In Xinjiang, this takes the form of pouring tens of thousands of armed security forces into the far western territory, as happened in Tibet after the riots there last year. On the economic front, the big bang policy has brought a massive upsurge in lending by the state banks. In the first half of this year, the total has hit the equivalent of $1tn on top of the $580bn fiscal stimulus package – triple the total for the same period of 2008.

China's size and population mean that just about any numbers are in mega proportions, be it in consumption of raw materials or the number of internet users. The Communist party and the government have grown used to thinking in big quantitative terms. The political pressures under which they operate make them seek quick results – the one-party state does not mean that Hu Jintao and his colleagues can ignore negative trends and surf over difficulties. What we are seeing now is a blind rush for the nearest exit from the problems affecting the economy and Xinjiang without much regard for the fundamentals. That cannot be healthy.

The economy needs rebalancing to boost domestic consumption and get away from excessive dependence on exports and fixed asset investment in everything from domestic housing to railway construction. The ethnic and social tensions in Xinjiang – like those in Tibet – will persist for so long as China applies colonial repression and favours Han immigrants from the east. But in neither case is the leadership moving in ways that could lead to a durable improvement.

The immediate economic crisis has brought yet more infrastructure spending, tax rebates for low-margin exporters, a build-up of natural resource inventories and a surge of liquidity that risks bringing a rash of non-performing loans for banks. It could also result in monetary tightening when deflation diminishes – which could be nasty for companies counting on cheap money to see them through the bad times. The short-term results will be trumpeted – a thinktank has just expressed its confidence that the magic 8% growth figure will be attained this year.

In Xinjiang, security forces will restore an uneasy calm and are likely to stay for a long time – in Tibet, the heavy security blanket remains in place 15 months after last year's riots. In both cases, Beijing puts the blame for trouble on exile groups as it grapples with the problems of running an empire that dare not speak its name.

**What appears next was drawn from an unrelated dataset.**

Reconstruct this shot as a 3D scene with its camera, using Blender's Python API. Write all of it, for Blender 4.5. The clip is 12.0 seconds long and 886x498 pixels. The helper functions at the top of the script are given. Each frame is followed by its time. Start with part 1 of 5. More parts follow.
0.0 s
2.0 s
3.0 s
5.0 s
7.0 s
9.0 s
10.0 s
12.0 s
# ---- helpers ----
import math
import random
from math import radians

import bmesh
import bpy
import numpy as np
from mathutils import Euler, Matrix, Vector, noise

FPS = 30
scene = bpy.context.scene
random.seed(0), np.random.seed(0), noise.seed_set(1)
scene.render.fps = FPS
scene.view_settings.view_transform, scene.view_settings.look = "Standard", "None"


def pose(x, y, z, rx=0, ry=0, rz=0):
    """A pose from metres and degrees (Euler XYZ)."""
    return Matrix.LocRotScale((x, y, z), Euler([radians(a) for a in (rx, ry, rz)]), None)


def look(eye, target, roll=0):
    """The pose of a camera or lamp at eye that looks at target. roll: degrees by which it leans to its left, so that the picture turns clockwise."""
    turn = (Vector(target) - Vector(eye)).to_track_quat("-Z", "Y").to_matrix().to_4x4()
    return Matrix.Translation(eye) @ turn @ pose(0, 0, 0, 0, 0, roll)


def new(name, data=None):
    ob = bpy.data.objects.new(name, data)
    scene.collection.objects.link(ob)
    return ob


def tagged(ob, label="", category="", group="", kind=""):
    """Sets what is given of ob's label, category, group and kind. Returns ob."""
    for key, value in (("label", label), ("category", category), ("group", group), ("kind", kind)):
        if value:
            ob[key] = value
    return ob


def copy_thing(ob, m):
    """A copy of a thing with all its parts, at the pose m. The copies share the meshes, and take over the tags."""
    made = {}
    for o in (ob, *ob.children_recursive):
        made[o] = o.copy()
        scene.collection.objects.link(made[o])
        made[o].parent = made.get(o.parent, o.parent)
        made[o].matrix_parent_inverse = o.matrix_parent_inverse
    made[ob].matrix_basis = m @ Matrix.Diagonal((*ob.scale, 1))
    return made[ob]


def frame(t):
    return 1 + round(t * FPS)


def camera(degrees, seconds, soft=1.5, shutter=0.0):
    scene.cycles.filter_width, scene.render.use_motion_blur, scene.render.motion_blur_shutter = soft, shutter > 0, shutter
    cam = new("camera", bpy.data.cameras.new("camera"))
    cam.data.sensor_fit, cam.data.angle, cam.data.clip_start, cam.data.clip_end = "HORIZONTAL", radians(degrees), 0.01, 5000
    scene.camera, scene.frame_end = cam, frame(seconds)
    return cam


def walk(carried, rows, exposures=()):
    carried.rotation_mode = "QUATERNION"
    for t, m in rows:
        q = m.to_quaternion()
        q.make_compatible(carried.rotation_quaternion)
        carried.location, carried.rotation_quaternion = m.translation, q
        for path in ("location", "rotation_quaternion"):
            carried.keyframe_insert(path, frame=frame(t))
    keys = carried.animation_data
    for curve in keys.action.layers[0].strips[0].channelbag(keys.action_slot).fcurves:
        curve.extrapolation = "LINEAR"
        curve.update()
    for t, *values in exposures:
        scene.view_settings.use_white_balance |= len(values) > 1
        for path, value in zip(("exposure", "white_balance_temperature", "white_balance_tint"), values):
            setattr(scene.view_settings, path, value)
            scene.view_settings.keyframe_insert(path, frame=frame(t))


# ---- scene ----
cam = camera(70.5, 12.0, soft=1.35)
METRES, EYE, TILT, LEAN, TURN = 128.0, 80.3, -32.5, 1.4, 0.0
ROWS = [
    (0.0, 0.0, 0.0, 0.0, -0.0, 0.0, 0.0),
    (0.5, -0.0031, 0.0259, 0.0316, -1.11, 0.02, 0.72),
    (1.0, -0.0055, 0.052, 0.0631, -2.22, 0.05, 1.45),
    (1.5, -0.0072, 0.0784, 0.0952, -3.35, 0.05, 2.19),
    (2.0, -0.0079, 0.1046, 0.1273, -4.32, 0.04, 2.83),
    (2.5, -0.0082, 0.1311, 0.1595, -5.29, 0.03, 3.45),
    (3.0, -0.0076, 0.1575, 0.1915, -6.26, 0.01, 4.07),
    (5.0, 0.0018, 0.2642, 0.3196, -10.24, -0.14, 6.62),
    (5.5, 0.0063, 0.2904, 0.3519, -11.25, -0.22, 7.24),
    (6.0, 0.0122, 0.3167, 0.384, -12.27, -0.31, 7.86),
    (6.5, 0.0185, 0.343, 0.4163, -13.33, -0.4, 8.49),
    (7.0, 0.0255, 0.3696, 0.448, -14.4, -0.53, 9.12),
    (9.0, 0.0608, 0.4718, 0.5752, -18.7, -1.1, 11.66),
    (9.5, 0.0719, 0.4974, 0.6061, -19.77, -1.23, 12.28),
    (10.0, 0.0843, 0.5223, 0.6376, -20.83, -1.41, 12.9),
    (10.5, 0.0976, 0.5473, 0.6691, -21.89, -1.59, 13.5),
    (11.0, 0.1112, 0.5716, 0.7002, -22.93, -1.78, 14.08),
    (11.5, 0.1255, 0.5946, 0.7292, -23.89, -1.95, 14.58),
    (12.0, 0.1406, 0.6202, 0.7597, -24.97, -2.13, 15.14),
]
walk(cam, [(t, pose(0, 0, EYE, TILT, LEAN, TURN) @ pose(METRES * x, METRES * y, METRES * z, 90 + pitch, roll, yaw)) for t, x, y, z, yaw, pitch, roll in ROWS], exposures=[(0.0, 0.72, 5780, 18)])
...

At the same time, the Communist party and the state are seeking to tighten their grip, harassing the authors of the pro-democracy Charter 08 issued at the end of last year, rolling back legal reforms and favouring big state companies in the recovery package. Authority remains so centralised that Hu had to leave the G8 summit in Italy to return to Beijing on Wednesday, in part because, as chair of the central military commission, he is the only member of the politburo who can give orders to the army. He has to do this in person – Beijing does not do long-distance electronic communications when national security is at stake.

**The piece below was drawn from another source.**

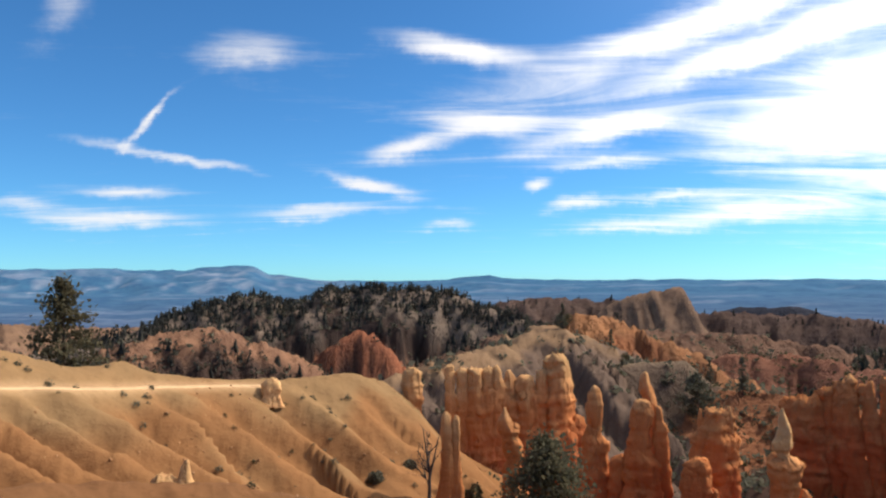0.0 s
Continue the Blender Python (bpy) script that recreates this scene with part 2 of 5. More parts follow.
soil_mat = ground_material()
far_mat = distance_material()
needles = plain_material("pine_needles", (0.066, 0.064, 0.047), (0.142, 0.133, 0.092), 0.8, leafy=True)
# far needles: less green than the near ones, haze greyed into the colour
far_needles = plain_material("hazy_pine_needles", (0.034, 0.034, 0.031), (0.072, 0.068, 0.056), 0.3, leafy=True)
needles_olive = plain_material("olive_needles", (0.085, 0.080, 0.050), (0.185, 0.165, 0.095), 0.8, leafy=True)
# yellow-green needles, with the sunlight on them put in as lighter colour
needles_sunny = plain_material("sunlit_pine_needles", (0.080, 0.084, 0.036), (0.20, 0.185, 0.075), 0.8, leafy=True)
scrub = plain_material("scrub_leaves", (0.052, 0.050, 0.031), (0.115, 0.098, 0.056), 1.5, leafy=True)
bark = plain_material("pine_bark", (0.055, 0.040, 0.030), (0.13, 0.095, 0.07), 4.0)
dead_wood = plain_material("dead_wood", (0.035, 0.028, 0.026), (0.075, 0.06, 0.052), 4.0)
pale_rubble = plain_material("pale_rubble", (0.15, 0.105, 0.072), (0.30, 0.22, 0.155), 0.5)
rubble_mat = plain_material("rubble", (0.24, 0.115, 0.05), (0.38, 0.215, 0.11), 0.7)


# ---- noise on arrays ----
def scramble(ix, iy, iz, seed):
    h = (ix * 374761393 + iy * 668265263 + iz * 2147483647 + seed * 974634211) & 0xFFFFFFFF
    h = ((h ^ (h >> 13)) * 1274126177) & 0xFFFFFFFF
    h = ((h ^ (h >> 15)) * 2246822519) & 0xFFFFFFFF
    return (h ^ (h >> 16)) & 0xFFFF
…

The crisis in Xinjiang comes on top of a whole series of challenges facing Hu and his colleagues, ranging from pollution to corruption, from control of the internet to wealth disparities. In theory, an autocratic government in a one-party state should be able to flick the levels to achieve its desired result – Deng Xiaoping said the advantage of the Chinese political system was that it enabled decisions to be taken quickly. However, the Hu regime is more consensual, and there are more lobbies and economic and social layers to be dealt with than in the 1980s. China will not collapse, as some predicted 10 years ago. But its internal problems will act as a brake on it developing as it might were it to possess leaders who had more vision, a greater readiness to engage in dialogue and who were also less obsessed with preserving themselves, their regime and their party.

Jonathan Fenby, a British journalist and the author of The Penguin History of Modern China 1850-2008.